Esta mañana caminaba bajo el sol de vuelta a casa cuando me he cruzado con un tipo de unos veintitantos años vistiendo una camiseta donde se leía DeCojones. Así, a lo vivo. Camiseta azul marino y letras con un cierto resplandor de brillantina, para que el mensaje quedase no sólo libre de ambigüedad sino lejos de pasar inadvertido. Hoy en día se comercializan con un éxito sin precedentes camisetas con lemas tan loables, ingeniosos y dignos de nuestra lengua hispana como “Bailo como el culo pero follo que te cagas”, “Fuma folla y bebe, que la vida es breve” o “España tan seca y tú tan húmeda”. Y hete aquí que me ha dado por pensar, así como quien no quiere la cosa, que no sé yo para qué puñetas se pone la gente ropa para taparse sus vergüenzas cuando luego las llevan desvergonzadamente estampadas en la camiseta.
Los más sabios del lugar –niñatos y no tan niñatos poseedores tanto de cuerpos esbeltos, musculosos y bronceados, como enclenques, huesudos y paliduchos, e incluso gordos, fofos y peludos– ya cayeron en la misma cuenta hace algunos veranos y por ello tomaron la docta e higiénica decisión de no llevar camiseta durante los meses de estío. De puta madre. Y fue entonces cuando, en una medida social admirable que arrancó lágrimas de emoción entre los contribuyentes malagueños, el ayuntamiento tuvo a bien invertir el dinero de los ciudadanos en repartir camisetas durante la feria para todos aquellos a los que no les sale de los huevos taparse como Dios manda. España y olé.

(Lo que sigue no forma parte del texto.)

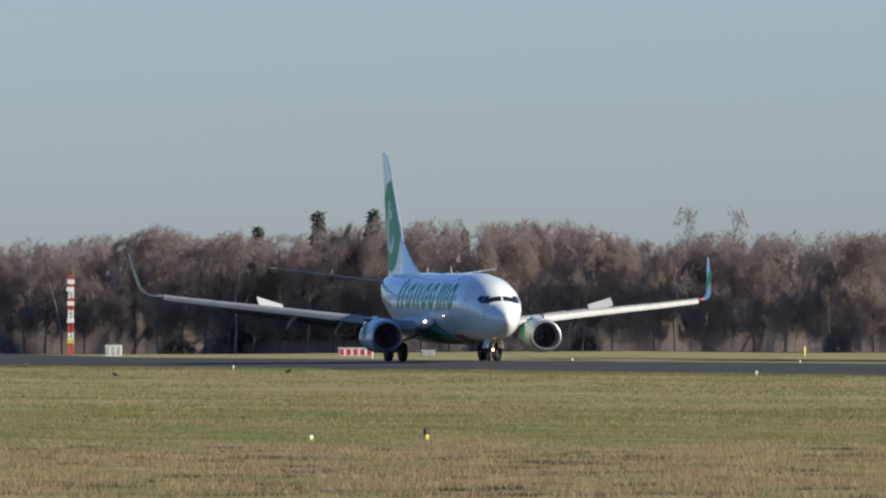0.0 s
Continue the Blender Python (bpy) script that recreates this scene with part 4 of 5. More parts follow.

Recuerdo bien cuando en mi época de estudiante de instituto –en la que casi no estudiaba y casi no pisaba el instituto– un buen puñado de chaveas vestíamos camisetas de grupos heavy, a menudo portadas de discos donde figuraban demonios, calaveras o guerreros portando espadas descomunales y sanguinolentas. En aquella época aquellos forajidos juveniles estábamos mal vistos y éramos motivo de escarnio y azote verbal por parte de vecinos respetables y ancianas bondadosas. Y eso que saludábamos al entrar y al salir, sujetábamos la puerta y ayudábamos con las bolsas de la compra. En nuestras conversaciones pilladas al vuelo no se percibían como parte de nuestro vocabulario palabras como paliza, navaja, pistola o –sin duda en el mejor de los casos– mamada (llámenme puritano, pero soy de los que opinan que ciertas cosas no se deben decir en público, y menos aún con la boca llena).
¿Saben qué? Pueden llamarme también elitista, altanero, excéntrico o cualquier otro epíteto de su gusto que se les venga a la cabeza, pero a día de hoy y con el paso de los años, quien esto escribe confiesa pasarse medio verano vistiendo camisetas de equipos de fútbol de 65 euros la unidad. Porque me gusta el fútbol y porque puedo pagarlas. Porque no hay nada más cómodo y porque sientan de lujo. Porque no faltan al respeto ni al buen gusto. Porque esas sí que quedan de cojones.